The result, announced in late May 1990, was identification of 152.4 bcf of net proved undeveloped, probable, and possible gas reserves, of which 65.1 net bcf is proved undeveloped.

The study also identified more than 200 drilling locations holding proved undeveloped reserves.

Southwestern has been active in the Arkoma basin since 1943 but never fully developed its acreage due to lack of access to markets in other areas. It began the extensive geological evaluation in 1987, the same year it signed a 10 year transportation agreement with Arkla Energy Resources Co..

GAS RECOVERIES

Upward revision figures for gas reserves through most of the 1980s have not been nearly so large as for oil reserves, but large potential is thought to exist to increase gas recovery factors by infill drilling.

Thomas J. Woods, an energy analyst with Gas Research Institute in Washington, D.C., concluded that a substantial gas resource potential remains to be recovered in known Lower 48 fields as a result of the in creased recovery of oil or gas via infill drilling.

The incremental gas resource associated with increased oil recovery appears to be mostly in carbonate reservoirs, Woods said. The potential in sandstone reservoirs appears to be more modest.

Gas recovery in high permeability reservoirs might still be 80-90% of the gas in place within the radius of drainage of a well, but that radius--due to reservoir heterogeneities--might be far less than the usual 640 acre spacing.

INFILL POTENTIAL

GRI's Woods said recovery factors from high permeability gas reserves were traditionally thought to be quite high--80-90%--leaving a negligible volume of gas in place for possible reserve additions.

More recent evidence, such as submittals for infill drilling in Kansas Hugoton gas field, implies ultimate recovery of only about 55% of original gas in place.

With the approval of Kansas Hugoton infill drilling, the state's gas reserves were revised upward in 1986 by nearly 2 tcf.

A 1989 GRI study of the San Juan basin found an estimated infill drilling potential of 6.86 tcf of gas from seven Cretaceous producing intervals as of yearend 1985.

Greatest remaining infill potential is associated with the Dakota and Mesaverde, followed by Pictured Cliffs.
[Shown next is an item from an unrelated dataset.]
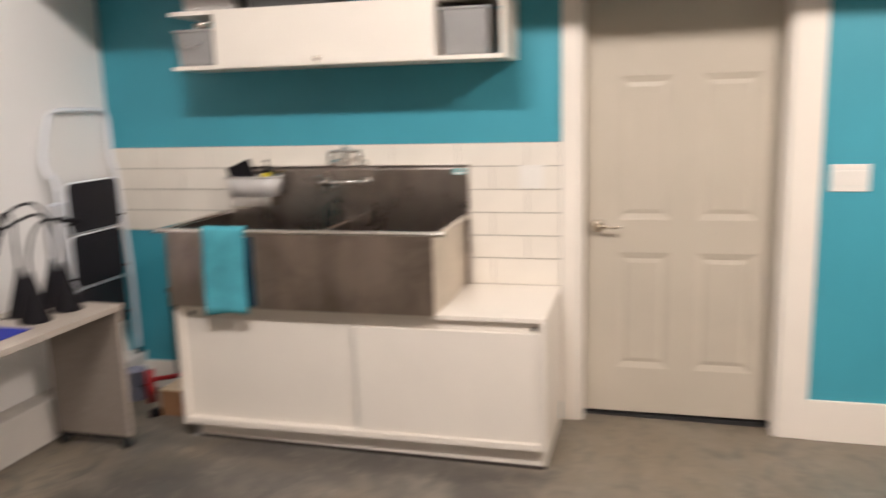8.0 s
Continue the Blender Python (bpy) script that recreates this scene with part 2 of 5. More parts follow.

Best per-completion recoveries are expected from Mesaverde, Gallup, and Dakota.

Costs in 1987 dollars to achieve a 10% after tax rate of return were $1.37-2.89/MMBTU. The analysis supported 160 acre spacing and indicated that at least two intervals, Pictured Cliffs and Chacra, can be drilled more densely than 160 acres.

GRI is studying the infill potential of other U.S. basins.

OUTLOOK

The pace of revisions has slowed since 1987, notes C.J. Lawrence, Morgan Grenfell Inc., New York. Revisions by the 17 company group it follows replaced 61% of production in 1987, 41% in 1988, and only 35% last year.

"The drop in positive revisions might signal a slowdown in the progress of enhanced recovery techniques and other technological developments--another indication that dependency on OPEC oil is likely to increase," writes Frederick P. Leuffer, senior oil analyst at the firm.

One consultant said U.S. gas reserves may have a more difficult time holding up if demand surges during the next few years. Many companies shut in gas wells for several months during the past few years, and the lower production made year to year reserves declines for those wells smaller.

Total's Laherrere said anyone who attempts to gain a coherent image of world reserves is up against an impossible task in the absence of a standard based on a probabilistic approach and one that is universally accepted.